14. Adverting to the facts of the extant case we find that the technical services provided by the assessee in the shape of technical plans, designs, projects, etc. are nothing but blueprints of the technical side of mega power projects. Admittedly such services are rendered at a pre-bid stage. It is quite natural that such technical plans etc. are meant for use in future alone if and when L&T takes up the bid for the installation of the power project. When the otherwise technical services provided by the assessee are of such a nature which are capable of use in future alone, we fail to comprehend as to how the same can be considered as not made available to L&T. In our considered opinion, there is no infirmity in the impugned order holding that the assessee received consideration for 'making available' technical services within the meaning of Article 12 of the DTAA. This ground is not allowed.
15. Second ground is about the levy of interest of Rs. 9,10,458/- u/s 234B of the Act.
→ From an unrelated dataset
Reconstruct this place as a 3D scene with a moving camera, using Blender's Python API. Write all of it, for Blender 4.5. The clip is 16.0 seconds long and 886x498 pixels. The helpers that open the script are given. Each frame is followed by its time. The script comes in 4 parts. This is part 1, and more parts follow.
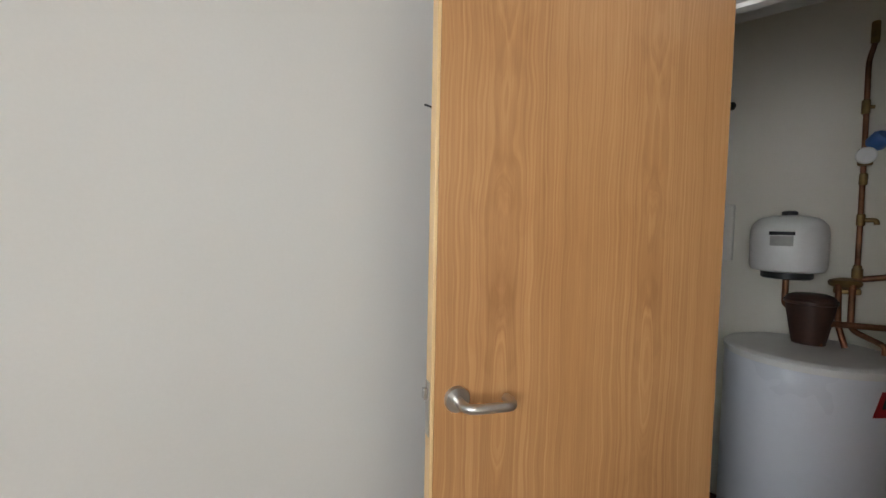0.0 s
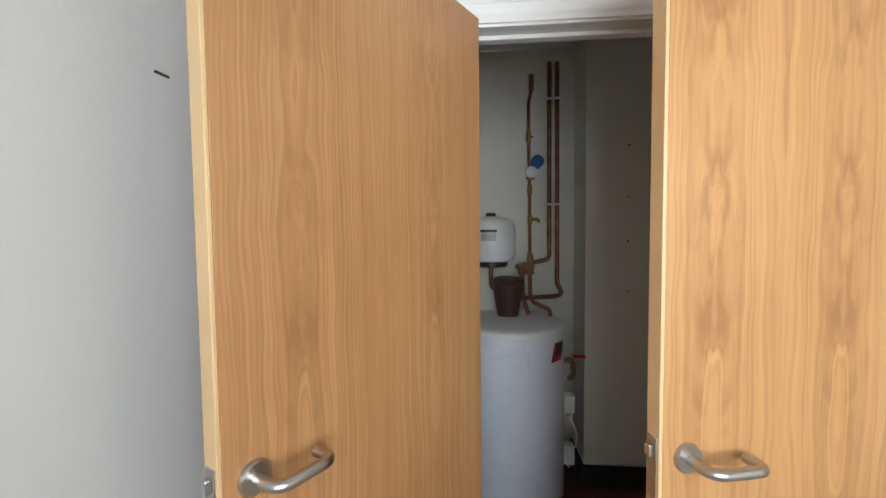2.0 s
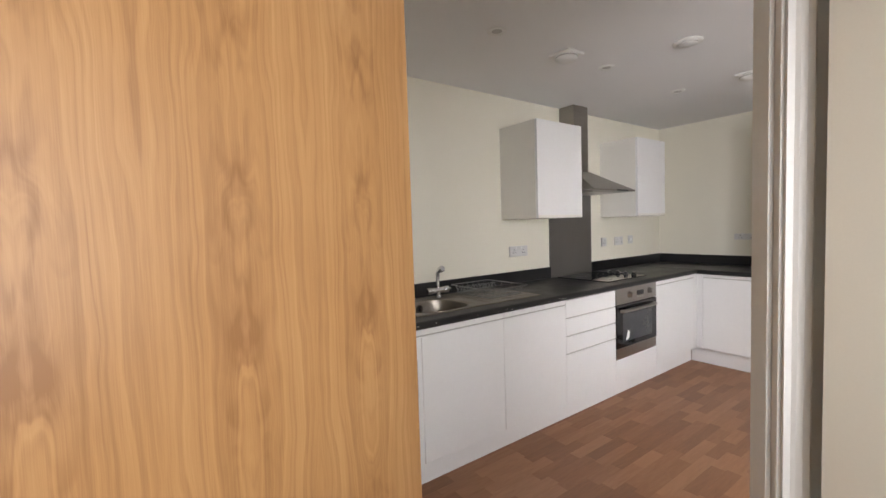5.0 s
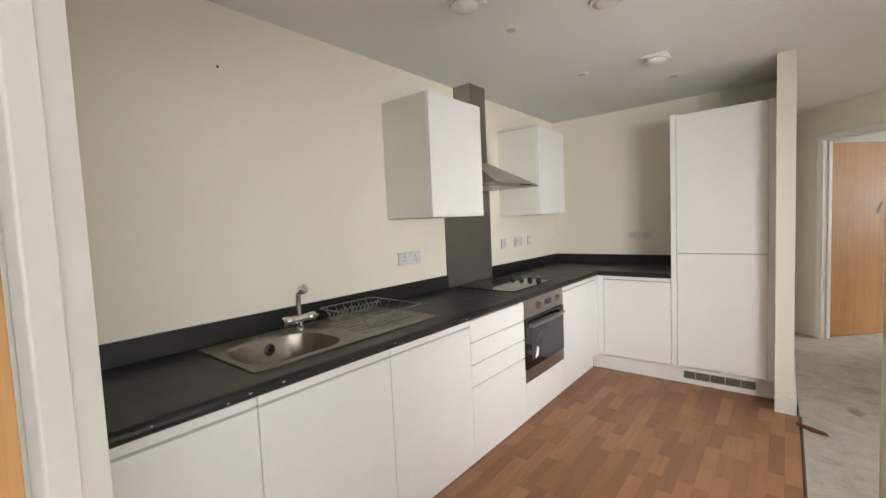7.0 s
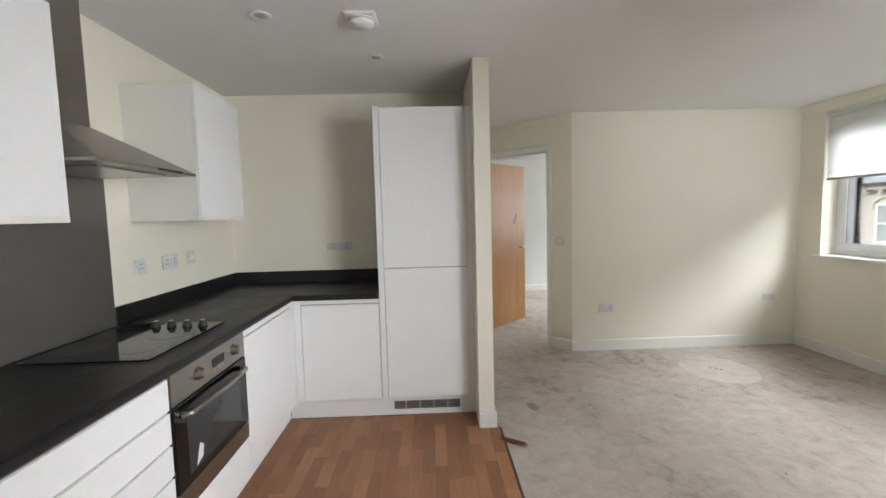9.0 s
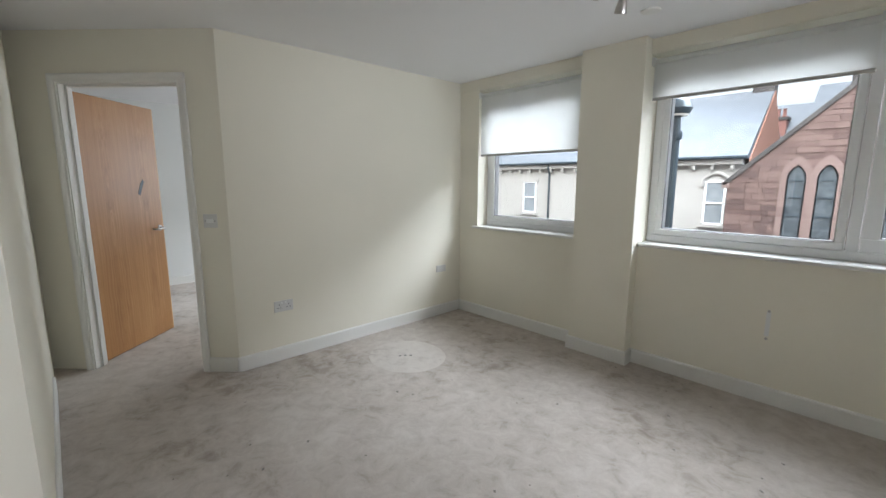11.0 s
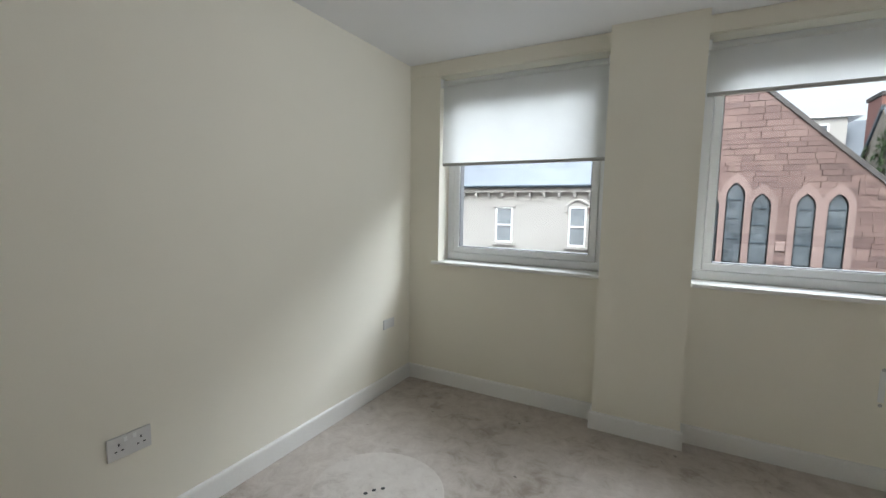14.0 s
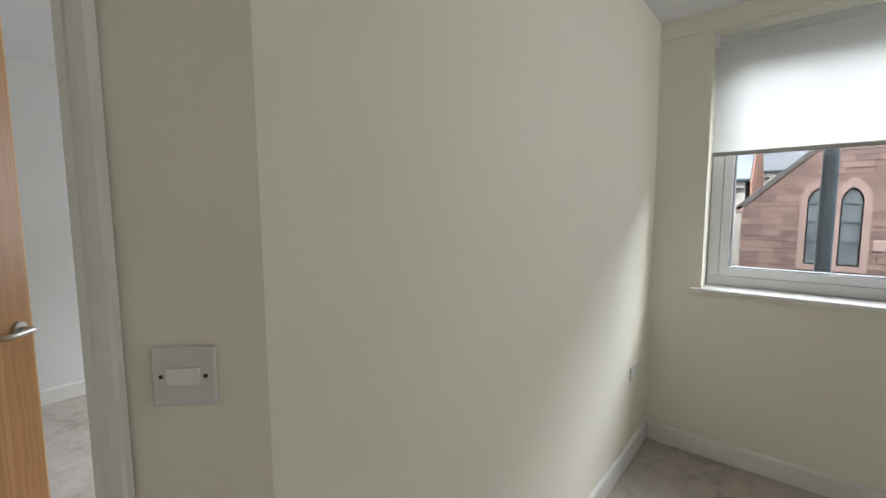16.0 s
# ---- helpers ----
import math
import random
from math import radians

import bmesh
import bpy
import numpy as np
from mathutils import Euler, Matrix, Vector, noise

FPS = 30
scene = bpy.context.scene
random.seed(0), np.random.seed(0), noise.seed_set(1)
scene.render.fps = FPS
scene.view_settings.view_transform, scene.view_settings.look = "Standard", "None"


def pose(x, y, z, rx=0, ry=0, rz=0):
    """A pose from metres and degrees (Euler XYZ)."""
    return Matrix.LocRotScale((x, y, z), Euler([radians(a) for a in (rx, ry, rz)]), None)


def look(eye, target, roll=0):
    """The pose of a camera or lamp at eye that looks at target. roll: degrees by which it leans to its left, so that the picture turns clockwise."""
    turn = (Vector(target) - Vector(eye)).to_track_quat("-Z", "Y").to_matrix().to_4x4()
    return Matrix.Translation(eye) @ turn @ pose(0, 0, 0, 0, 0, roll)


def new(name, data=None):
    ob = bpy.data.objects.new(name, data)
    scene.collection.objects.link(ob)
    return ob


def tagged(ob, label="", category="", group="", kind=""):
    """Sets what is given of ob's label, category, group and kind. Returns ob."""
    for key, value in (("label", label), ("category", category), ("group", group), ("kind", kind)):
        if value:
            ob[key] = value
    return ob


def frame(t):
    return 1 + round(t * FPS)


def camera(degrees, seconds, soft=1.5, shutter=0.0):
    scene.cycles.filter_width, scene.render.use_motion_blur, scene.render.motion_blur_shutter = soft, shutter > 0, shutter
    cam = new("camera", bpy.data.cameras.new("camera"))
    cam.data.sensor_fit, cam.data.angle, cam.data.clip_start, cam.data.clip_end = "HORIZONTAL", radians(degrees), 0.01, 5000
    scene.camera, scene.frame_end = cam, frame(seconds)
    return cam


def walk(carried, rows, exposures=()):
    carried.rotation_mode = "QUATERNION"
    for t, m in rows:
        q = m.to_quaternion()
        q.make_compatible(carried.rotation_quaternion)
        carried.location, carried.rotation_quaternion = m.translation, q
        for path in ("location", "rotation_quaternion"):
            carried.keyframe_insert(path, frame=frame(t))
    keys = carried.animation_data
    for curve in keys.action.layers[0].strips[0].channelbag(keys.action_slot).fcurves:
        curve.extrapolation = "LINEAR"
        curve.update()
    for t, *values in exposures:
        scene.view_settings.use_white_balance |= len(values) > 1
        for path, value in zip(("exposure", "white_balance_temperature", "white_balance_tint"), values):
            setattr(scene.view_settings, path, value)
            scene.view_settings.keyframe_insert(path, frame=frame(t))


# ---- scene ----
cam = camera(93.3, 16.0)
PATH = [
    (0, (-0.038, -0.025, 1.359), (-1.392, 1.444, 1.26), 1.2),
    (0.5, (-0.105, 0.091, 1.372), (-1.037, 1.857, 1.257), 0.9),
    (1, (-0.148, 0.128, 1.375), (-0.736, 2.035, 1.246), 0.3),
    (1.5, (-0.201, 0.085, 1.386), (-0.541, 2.052, 1.259), -0.6),
    (2, (-0.232, 0.021, 1.389), (-0.407, 2.01, 1.286), -0.6),
    (2.5, (-0.221, -0.015, 1.39), (-0.216, 1.984, 1.305), -0.3),
    (3, (-0.166, -0.03, 1.388), (0.135, 1.946, 1.308), 0.6),
    (3.5, (-0.079, -0.047, 1.408), (0.557, 1.846, 1.303), 0.2),
    (4, (0.031, -0.049, 1.401), (0.935, 1.731, 1.284), -0.4),
    (4.5, (0.145, -0.019, 1.399), (1.219, 1.664, 1.275), -1.2),
    (4.7, (0.208, 0.012, 1.394), (1.323, 1.668, 1.277), -1.5),
    (7, (0.818, 0.544, 1.399), (2.357, 1.815, 1.271), -2.5),
    (7.5, (1.047, 0.706, 1.398), (2.689, 1.841, 1.271), -2.4),
    (8, (1.268, 0.805, 1.405), (3.052, 1.7, 1.28), -1.7),
    (8.5, (1.484, 0.857, 1.41), (3.424, 1.326, 1.275), -1.0),
    (9, (1.706, 0.89, 1.42), (3.7, 0.838, 1.262), -1.5),
    (9.5, (1.919, 0.834, 1.398), (3.857, 0.395, 1.167), -1.6),
    (10, (2.238, 0.73, 1.397), (4.06, -0.046, 1.119), -1.7),
    (10.2, (2.332, 0.655, 1.412), (4.086, -0.257, 1.113), -1.2),
    (12.3, (3.209, 0.098, 1.384), (4.187, -1.631, 1.153), 0.5),
    (12.5, (3.276, 0.063, 1.369), (4.205, -1.695, 1.154), 0.8),
    (13, (3.525, -0.003, 1.353), (4.413, -1.783, 1.148), 1.4),
    (13.5, (3.848, -0.056, 1.384), (4.742, -1.833, 1.18), 0.9),
    (14, (4.104, -0.096, 1.362), (5.046, -1.849, 1.161), 0.9),
    (14.5, (4.407, -0.176, 1.39), (5.434, -1.881, 1.198), 0.9),
    (15, (4.719, -0.18, 1.417), (5.812, -1.843, 1.213), 0.5),
    (15.5, (4.998, -0.197, 1.393), (6.197, -1.788, 1.214), 0.6),
    (16, (5.232, -0.203, 1.396), (6.523, -1.717, 1.201), -0.3),
]
walk(cam, [(t, look(eye, target, roll)) for t, eye, target, roll in PATH], [(0.0, 0.92, 6550, 12), (1.5, 1.35, 6200, 10), (2.5, 1.05, 6150, 11), (3.5, 0.82, 6500, 14), (4.5, 0.64, 6750, 17), (7.0, 0.92, 7000, 14), (8.0, 0.88, 6850, 12), (9.0, 0.74, 6500, 11), (10.0, 0.6, 6250, 11), (12.5, 0.32, 5980, 10), (14.0, 0.3, 6100, 10), (16.0, 0.42, 6300, 11)])

# ---- world, sun, sky and fill light ----
world = bpy.data.worlds.new("world")
scene.world = world
world.use_nodes = True
wn = world.node_tree.nodes
wl = world.node_tree.links
sky = wn.new("ShaderNodeTexSky")
sky.sky_type = "NISHITA"
sky.sun_disc = False
sky.sun_elevation = radians(48)
sky.sun_rotation = radians(3)
sky.dust_density = 6.0
sky.air_density = 1.2
soft_sky = wn.new("ShaderNodeHueSaturation")
soft_sky.inputs["Saturation"].default_value = 0.25
wl.new(sky.outputs["Color"], soft_sky.inputs["Color"])
wl.new(soft_sky.outputs["Color"], wn["Background"].inputs["Color"])
wn["Background"].inputs["Strength"].default_value = 0.3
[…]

We have noticed above that the assessee is tax resident of USA. Its entire income is liable for deduction of tax at source in India. In that view of the matter, it is obvious that there can be no chargeability of interest u/s 234B of the Act. The decision of the Hon'ble Bombay High Court in the case of D.I (International Taxation) VS. NGC Network Asia Ltd. (2009) 222 CTR 86 (Bom) is authority for the proposition of non-charging of interest u/s 234B in case of non-residents. This ground is, therefore, allowed.
16. Last ground about the initiation of penalty proceedings u/s 271(1)(c) of the Act, is premature and hence does not require any adjudication.
17. In the result, the appeal is partly allowed.